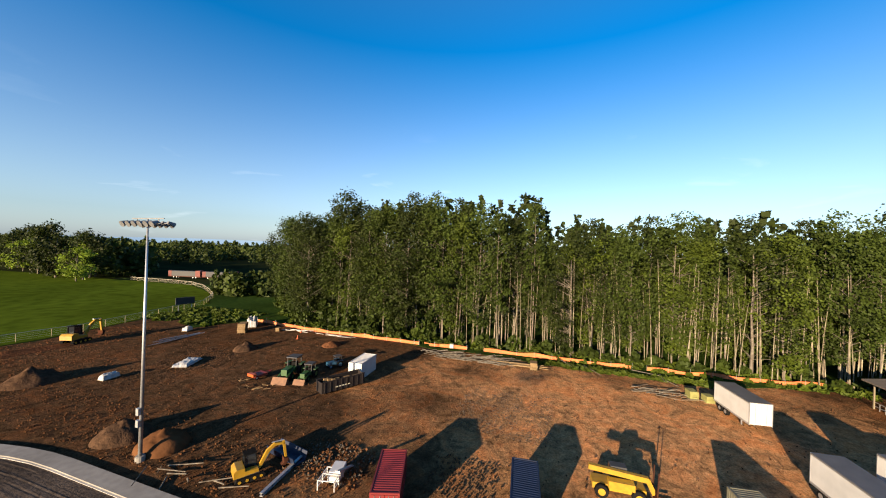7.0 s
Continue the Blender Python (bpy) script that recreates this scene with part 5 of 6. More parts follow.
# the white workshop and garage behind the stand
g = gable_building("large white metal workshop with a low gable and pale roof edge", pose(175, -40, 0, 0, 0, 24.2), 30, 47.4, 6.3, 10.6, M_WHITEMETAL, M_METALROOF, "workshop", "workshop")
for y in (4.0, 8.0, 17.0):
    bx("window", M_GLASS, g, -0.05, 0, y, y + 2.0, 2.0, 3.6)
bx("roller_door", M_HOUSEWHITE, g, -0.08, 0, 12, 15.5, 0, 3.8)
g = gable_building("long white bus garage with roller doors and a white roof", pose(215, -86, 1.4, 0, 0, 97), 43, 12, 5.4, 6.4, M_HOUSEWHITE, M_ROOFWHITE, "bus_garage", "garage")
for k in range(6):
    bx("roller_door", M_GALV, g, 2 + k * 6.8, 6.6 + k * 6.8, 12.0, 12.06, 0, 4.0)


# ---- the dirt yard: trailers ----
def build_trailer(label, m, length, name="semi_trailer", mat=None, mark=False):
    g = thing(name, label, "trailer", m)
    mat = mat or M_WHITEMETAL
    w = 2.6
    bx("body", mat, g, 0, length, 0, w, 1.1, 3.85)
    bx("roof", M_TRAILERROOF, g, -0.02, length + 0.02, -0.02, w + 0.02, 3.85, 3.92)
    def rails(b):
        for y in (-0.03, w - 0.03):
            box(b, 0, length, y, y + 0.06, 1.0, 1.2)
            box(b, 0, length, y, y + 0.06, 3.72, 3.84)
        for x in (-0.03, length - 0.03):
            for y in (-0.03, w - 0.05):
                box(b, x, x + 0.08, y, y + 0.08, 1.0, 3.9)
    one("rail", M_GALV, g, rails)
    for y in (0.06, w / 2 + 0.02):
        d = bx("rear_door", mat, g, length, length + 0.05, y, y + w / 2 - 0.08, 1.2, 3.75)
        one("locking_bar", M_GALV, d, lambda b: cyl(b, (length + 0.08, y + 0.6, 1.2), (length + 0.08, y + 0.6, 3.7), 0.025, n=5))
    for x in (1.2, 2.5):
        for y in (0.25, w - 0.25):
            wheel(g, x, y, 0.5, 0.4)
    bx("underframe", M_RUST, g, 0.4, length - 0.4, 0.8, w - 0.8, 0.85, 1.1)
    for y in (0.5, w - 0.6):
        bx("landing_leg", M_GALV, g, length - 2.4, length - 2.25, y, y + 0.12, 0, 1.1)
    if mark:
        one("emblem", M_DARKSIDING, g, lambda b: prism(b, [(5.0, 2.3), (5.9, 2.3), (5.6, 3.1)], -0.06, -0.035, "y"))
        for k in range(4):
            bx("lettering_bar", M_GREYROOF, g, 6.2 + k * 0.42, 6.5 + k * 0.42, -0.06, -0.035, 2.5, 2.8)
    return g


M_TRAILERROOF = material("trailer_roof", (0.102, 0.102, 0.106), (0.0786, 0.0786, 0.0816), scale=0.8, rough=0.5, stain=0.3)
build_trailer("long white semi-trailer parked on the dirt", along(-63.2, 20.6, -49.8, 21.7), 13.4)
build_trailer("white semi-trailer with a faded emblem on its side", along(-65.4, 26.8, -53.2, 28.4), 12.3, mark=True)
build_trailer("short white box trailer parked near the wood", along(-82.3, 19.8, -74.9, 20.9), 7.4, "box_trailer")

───

Your objective → Your task is to reproduce exactly the lines from the start of the data above through the line containing "12.06, 0, 4.0)", leaving every picture out.

Completed task →
7.0 s
Continue the Blender Python (bpy) script that recreates this scene with part 5 of 6. More parts follow.
# the white workshop and garage behind the stand
g = gable_building("large white metal workshop with a low gable and pale roof edge", pose(175, -40, 0, 0, 0, 24.2), 30, 47.4, 6.3, 10.6, M_WHITEMETAL, M_METALROOF, "workshop", "workshop")
for y in (4.0, 8.0, 17.0):
    bx("window", M_GLASS, g, -0.05, 0, y, y + 2.0, 2.0, 3.6)
bx("roller_door", M_HOUSEWHITE, g, -0.08, 0, 12, 15.5, 0, 3.8)
g = gable_building("long white bus garage with roller doors and a white roof", pose(215, -86, 1.4, 0, 0, 97), 43, 12, 5.4, 6.4, M_HOUSEWHITE, M_ROOFWHITE, "bus_garage", "garage")
for k in range(6):
    bx("roller_door", M_GALV, g, 2 + k * 6.8, 6.6 + k * 6.8, 12.0, 12.06, 0, 4.0)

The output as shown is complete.